Task details —
Pull out every line in the data that has the string "with" in it.

Stored rows —

++++

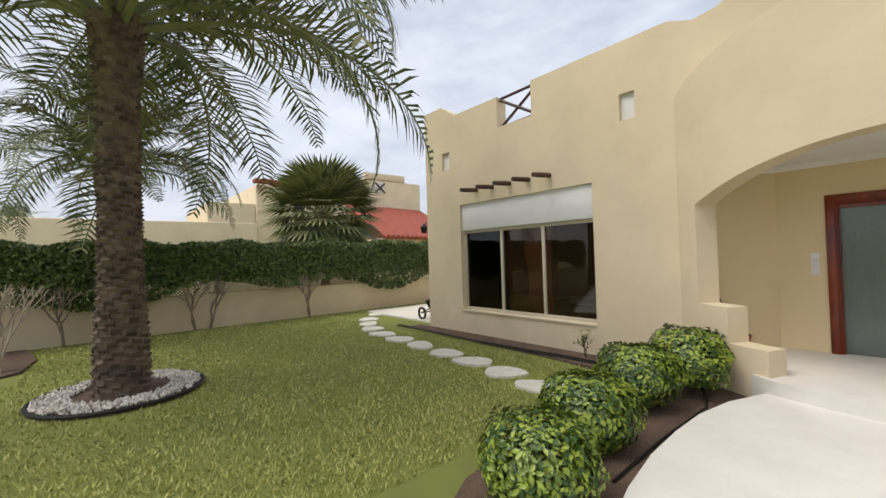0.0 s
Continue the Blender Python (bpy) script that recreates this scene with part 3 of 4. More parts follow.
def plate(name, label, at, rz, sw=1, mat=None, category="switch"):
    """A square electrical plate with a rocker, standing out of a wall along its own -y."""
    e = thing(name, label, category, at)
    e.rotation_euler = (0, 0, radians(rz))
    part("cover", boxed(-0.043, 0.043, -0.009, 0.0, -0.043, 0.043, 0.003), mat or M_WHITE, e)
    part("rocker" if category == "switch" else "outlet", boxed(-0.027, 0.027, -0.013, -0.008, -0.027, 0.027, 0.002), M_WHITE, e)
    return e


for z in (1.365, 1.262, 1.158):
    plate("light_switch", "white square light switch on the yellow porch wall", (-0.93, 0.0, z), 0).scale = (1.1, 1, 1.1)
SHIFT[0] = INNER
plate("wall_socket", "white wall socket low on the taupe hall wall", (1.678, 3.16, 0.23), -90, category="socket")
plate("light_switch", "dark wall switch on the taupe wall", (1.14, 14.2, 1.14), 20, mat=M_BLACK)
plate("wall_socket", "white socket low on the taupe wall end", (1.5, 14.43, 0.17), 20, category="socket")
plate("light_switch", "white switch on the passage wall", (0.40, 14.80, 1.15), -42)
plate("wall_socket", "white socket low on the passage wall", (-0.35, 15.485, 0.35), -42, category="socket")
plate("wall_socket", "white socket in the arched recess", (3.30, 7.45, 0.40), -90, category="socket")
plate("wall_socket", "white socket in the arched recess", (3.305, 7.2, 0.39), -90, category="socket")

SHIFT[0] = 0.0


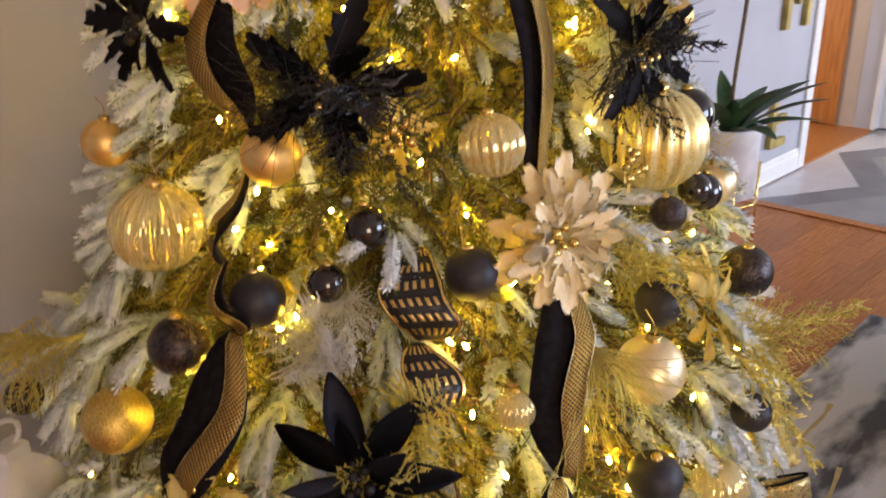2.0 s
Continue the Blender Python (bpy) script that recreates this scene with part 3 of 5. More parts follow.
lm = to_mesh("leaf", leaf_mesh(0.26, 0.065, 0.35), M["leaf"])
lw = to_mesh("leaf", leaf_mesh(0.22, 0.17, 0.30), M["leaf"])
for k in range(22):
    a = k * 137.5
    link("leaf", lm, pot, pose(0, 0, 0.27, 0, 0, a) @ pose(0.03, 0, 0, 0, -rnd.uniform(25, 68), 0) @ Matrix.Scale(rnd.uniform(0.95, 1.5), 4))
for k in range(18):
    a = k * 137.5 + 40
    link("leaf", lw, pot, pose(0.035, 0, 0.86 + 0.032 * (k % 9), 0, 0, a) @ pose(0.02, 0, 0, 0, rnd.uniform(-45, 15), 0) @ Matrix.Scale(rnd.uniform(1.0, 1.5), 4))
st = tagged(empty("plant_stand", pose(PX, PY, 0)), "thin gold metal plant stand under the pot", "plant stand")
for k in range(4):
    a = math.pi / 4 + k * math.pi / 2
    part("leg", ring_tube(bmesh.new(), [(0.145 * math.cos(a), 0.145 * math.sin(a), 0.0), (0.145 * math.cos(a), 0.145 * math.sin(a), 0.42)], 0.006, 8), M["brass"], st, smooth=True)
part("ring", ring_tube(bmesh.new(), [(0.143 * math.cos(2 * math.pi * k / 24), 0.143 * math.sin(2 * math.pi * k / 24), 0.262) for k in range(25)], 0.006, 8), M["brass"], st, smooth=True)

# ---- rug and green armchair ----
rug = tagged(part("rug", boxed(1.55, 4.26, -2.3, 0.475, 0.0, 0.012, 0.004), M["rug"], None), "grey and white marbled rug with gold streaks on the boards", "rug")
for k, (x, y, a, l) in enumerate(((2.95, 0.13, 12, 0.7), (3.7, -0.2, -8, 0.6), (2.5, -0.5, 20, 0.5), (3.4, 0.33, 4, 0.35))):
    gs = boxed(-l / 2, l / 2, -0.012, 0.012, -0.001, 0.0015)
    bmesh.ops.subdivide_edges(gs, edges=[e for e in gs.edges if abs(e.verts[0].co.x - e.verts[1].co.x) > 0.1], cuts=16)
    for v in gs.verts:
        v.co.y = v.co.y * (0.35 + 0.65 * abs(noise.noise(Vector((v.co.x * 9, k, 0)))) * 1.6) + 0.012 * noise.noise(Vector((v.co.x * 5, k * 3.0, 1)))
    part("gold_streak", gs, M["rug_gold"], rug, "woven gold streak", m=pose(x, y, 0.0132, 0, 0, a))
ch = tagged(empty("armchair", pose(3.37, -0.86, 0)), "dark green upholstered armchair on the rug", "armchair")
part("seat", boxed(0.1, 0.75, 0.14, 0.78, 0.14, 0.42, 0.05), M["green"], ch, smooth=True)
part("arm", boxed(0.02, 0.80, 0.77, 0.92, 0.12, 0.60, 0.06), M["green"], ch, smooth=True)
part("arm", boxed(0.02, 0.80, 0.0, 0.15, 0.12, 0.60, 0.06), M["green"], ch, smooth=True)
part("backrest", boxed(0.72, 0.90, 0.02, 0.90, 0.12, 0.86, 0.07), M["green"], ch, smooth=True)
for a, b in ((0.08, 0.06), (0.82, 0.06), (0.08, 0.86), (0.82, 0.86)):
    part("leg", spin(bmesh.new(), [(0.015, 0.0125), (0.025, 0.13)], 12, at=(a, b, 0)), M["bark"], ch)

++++

Reply to the exercise —
Continue the Blender Python (bpy) script that recreates this scene with part 3 of 4. More parts follow.
    """A square electrical plate with a rocker, standing out of a wall along its own -y."""
Continue the Blender Python (bpy) script that recreates this scene with part 3 of 5. More parts follow.
rug = tagged(part("rug", boxed(1.55, 4.26, -2.3, 0.475, 0.0, 0.012, 0.004), M["rug"], None), "grey and white marbled rug with gold streaks on the boards", "rug")